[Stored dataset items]
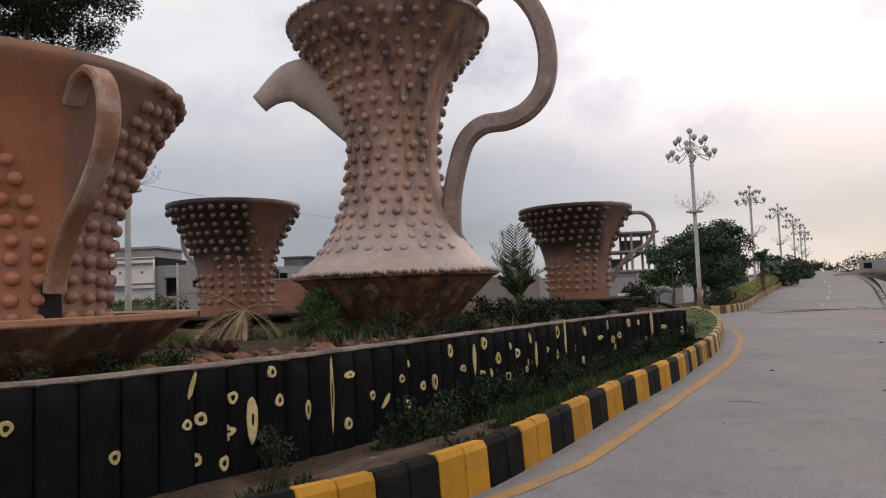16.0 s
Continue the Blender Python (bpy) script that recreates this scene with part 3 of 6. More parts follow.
def lay_kerb(parent, points, length, pick, flip=1, wobble=0.0, follow=False, skip=0.0):
    """Blocks along points, the face towards the side named by flip."""
    pts = spline([(x, y, 0) for x, y in points], length, skip)
    for i, (a, b) in enumerate(zip(pts, pts[1:])):
        c, d = (a + b) / 2, b - a
        turn = math.degrees(math.atan2(-d.x, d.y)) + (0 if flip > 0 else 180)
        z = land(c.x, c.y) if follow else 0
        me = pick(i, c)
        if me:
            piece("kerb_block", me, parent, pose(c.x, c.y, z + random.uniform(-wobble, wobble) * 0.5, random.uniform(-wobble, wobble) * 40, random.uniform(-wobble, wobble) * 60, turn + random.uniform(-wobble, wobble) * 90))


island_kerb = thing("kerb", "kerb of concrete blocks painted in yellow and black pairs", "kerb", kind="structure")
YB = [kerb_mesh("kerb_block", 0.295, KERB_YELLOW, jag=0.004) for _ in range(3)]
BB = [kerb_mesh("kerb_block", 0.295, KERB_BLACK, jag=0.004) for _ in range(3)]
FY, FB = kerb_mesh("kerb_block", 0.295, KERB_TAN, jag=0.004), kerb_mesh("kerb_block", 0.295, KERB_BROWN, jag=0.004)
before = [p for p in spline([(x, y, 0) for x, y in KERB], 0.01) if p.y < 3.58 and p.x > -8]
BLOCK = 0.295
first = int(len(before) * 0.01 / BLOCK)


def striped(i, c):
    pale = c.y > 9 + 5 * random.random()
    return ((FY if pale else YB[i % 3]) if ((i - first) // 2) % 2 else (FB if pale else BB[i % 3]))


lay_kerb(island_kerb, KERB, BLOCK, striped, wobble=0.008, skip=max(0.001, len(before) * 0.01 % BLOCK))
median_kerb = thing("kerb", "faded tan and brown striped kerb of the planted median", "kerb", kind="structure")
TB = kerb_mesh("kerb_block", 0.5, KERB_TAN, jag=0.004)
NB = kerb_mesh("kerb_block", 0.5, KERB_BROWN, jag=0.004)
lay_kerb(median_kerb, [p for p in MEDIAN if p[1] < 112], 0.5, lambda i, c: (TB, NB)[i % 2], wobble=0.006, follow=True)
right_kerb = thing("kerb", "low broken pale concrete kerb along the verge", "kerb", kind="structure")
CB = [kerb_mesh("kerb_block", 0.62, KERB_PALE, width=0.24, top=0.115, jag=0.022, batter=0.03, shoulder=0.8, slant=0.03, gap=0.014) for _ in range(5)]
lay_kerb(right_kerb, RIGHT[1:20], 0.62, lambda i, c: CB[i % 5], flip=-1, wobble=0.03, follow=True)

spill = bmesh.new()
run = spline([(x, y, 0) for x, y in KERB if y < 22], 0.09)
edge = []
for i, p in enumerate(run):
    d = (run[min(i + 1, len(run) - 1)] - run[max(i - 1, 0)]).normalized()
    w = 0.015 + 0.11 * max(0.0, noise.noise((i * 0.11, 4.0, 0)) + 0.35 * noise.noise((i * 0.5, 9.0, 0)))
    edge.append((spill.verts.new((p.x - d.y * 0.04, p.y + d.x * 0.04, 0.022)), spill.verts.new((p.x + d.y * w, p.y - d.x * w, 0.012)), spill.verts.new((p.x + d.y * (w + 0.012), p.y - d.x * (w + 0.012), -0.004))))
for (a, b, c), (e, f, g) in zip(edge, edge[1:]):
    spill.faces.new((a, b, f, e))
    spill.faces.new((b, c, g, f))
bmesh.ops.recalc_face_normals(spill, faces=spill.faces)
tagged(link("mortar_spill", spill, ASPHALT_OLD), "spilled mortar along the foot of the painted kerb", "mortar", kind="structure")

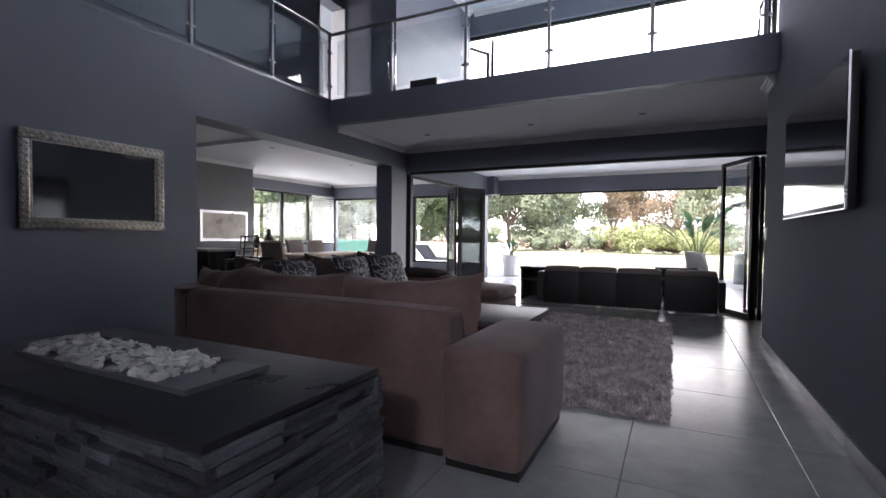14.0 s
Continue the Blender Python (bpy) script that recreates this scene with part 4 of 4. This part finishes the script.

Exercise details: All of the data needs repeating exactly, but the pictures do not.

Solution to this problem:
16.0 s
Continue the Blender Python (bpy) script that recreates this scene with part 3 of 6. More parts follow.
def lay_kerb(parent, points, length, pick, flip=1, wobble=0.0, follow=False, skip=0.0):
    """Blocks along points, the face towards the side named by flip."""
    pts = spline([(x, y, 0) for x, y in points], length, skip)
    for i, (a, b) in enumerate(zip(pts, pts[1:])):
        c, d = (a + b) / 2, b - a
        turn = math.degrees(math.atan2(-d.x, d.y)) + (0 if flip > 0 else 180)
        z = land(c.x, c.y) if follow else 0
        me = pick(i, c)
        if me:
            piece("kerb_block", me, parent, pose(c.x, c.y, z + random.uniform(-wobble, wobble) * 0.5, random.uniform(-wobble, wobble) * 40, random.uniform(-wobble, wobble) * 60, turn + random.uniform(-wobble, wobble) * 90))


island_kerb = thing("kerb", "kerb of concrete blocks painted in yellow and black pairs", "kerb", kind="structure")
YB = [kerb_mesh("kerb_block", 0.295, KERB_YELLOW, jag=0.004) for _ in range(3)]
BB = [kerb_mesh("kerb_block", 0.295, KERB_BLACK, jag=0.004) for _ in range(3)]
FY, FB = kerb_mesh("kerb_block", 0.295, KERB_TAN, jag=0.004), kerb_mesh("kerb_block", 0.295, KERB_BROWN, jag=0.004)
before = [p for p in spline([(x, y, 0) for x, y in KERB], 0.01) if p.y < 3.58 and p.x > -8]
BLOCK = 0.295
first = int(len(before) * 0.01 / BLOCK)


def striped(i, c):
    pale = c.y > 9 + 5 * random.random()
    return ((FY if pale else YB[i % 3]) if ((i - first) // 2) % 2 else (FB if pale else BB[i % 3]))


lay_kerb(island_kerb, KERB, BLOCK, striped, wobble=0.008, skip=max(0.001, len(before) * 0.01 % BLOCK))
median_kerb = thing("kerb", "faded tan and brown striped kerb of the planted median", "kerb", kind="structure")
TB = kerb_mesh("kerb_block", 0.5, KERB_TAN, jag=0.004)
NB = kerb_mesh("kerb_block", 0.5, KERB_BROWN, jag=0.004)
lay_kerb(median_kerb, [p for p in MEDIAN if p[1] < 112], 0.5, lambda i, c: (TB, NB)[i % 2], wobble=0.006, follow=True)
right_kerb = thing("kerb", "low broken pale concrete kerb along the verge", "kerb", kind="structure")
CB = [kerb_mesh("kerb_block", 0.62, KERB_PALE, width=0.24, top=0.115, jag=0.022, batter=0.03, shoulder=0.8, slant=0.03, gap=0.014) for _ in range(5)]
lay_kerb(right_kerb, RIGHT[1:20], 0.62, lambda i, c: CB[i % 5], flip=-1, wobble=0.03, follow=True)

spill = bmesh.new()
run = spline([(x, y, 0) for x, y in KERB if y < 22], 0.09)
edge = []
for i, p in enumerate(run):
    d = (run[min(i + 1, len(run) - 1)] - run[max(i - 1, 0)]).normalized()
    w = 0.015 + 0.11 * max(0.0, noise.noise((i * 0.11, 4.0, 0)) + 0.35 * noise.noise((i * 0.5, 9.0, 0)))
    edge.append((spill.verts.new((p.x - d.y * 0.04, p.y + d.x * 0.04, 0.022)), spill.verts.new((p.x + d.y * w, p.y - d.x * w, 0.012)), spill.verts.new((p.x + d.y * (w + 0.012), p.y - d.x * (w + 0.012), -0.004))))
for (a, b, c), (e, f, g) in zip(edge, edge[1:]):
    spill.faces.new((a, b, f, e))
    spill.faces.new((b, c, g, f))
bmesh.ops.recalc_face_normals(spill, faces=spill.faces)
tagged(link("mortar_spill", spill, ASPHALT_OLD), "spilled mortar along the foot of the painted kerb", "mortar", kind="structure")

14.0 s
Continue the Blender Python (bpy) script that recreates this scene with part 4 of 4. This part finishes the script.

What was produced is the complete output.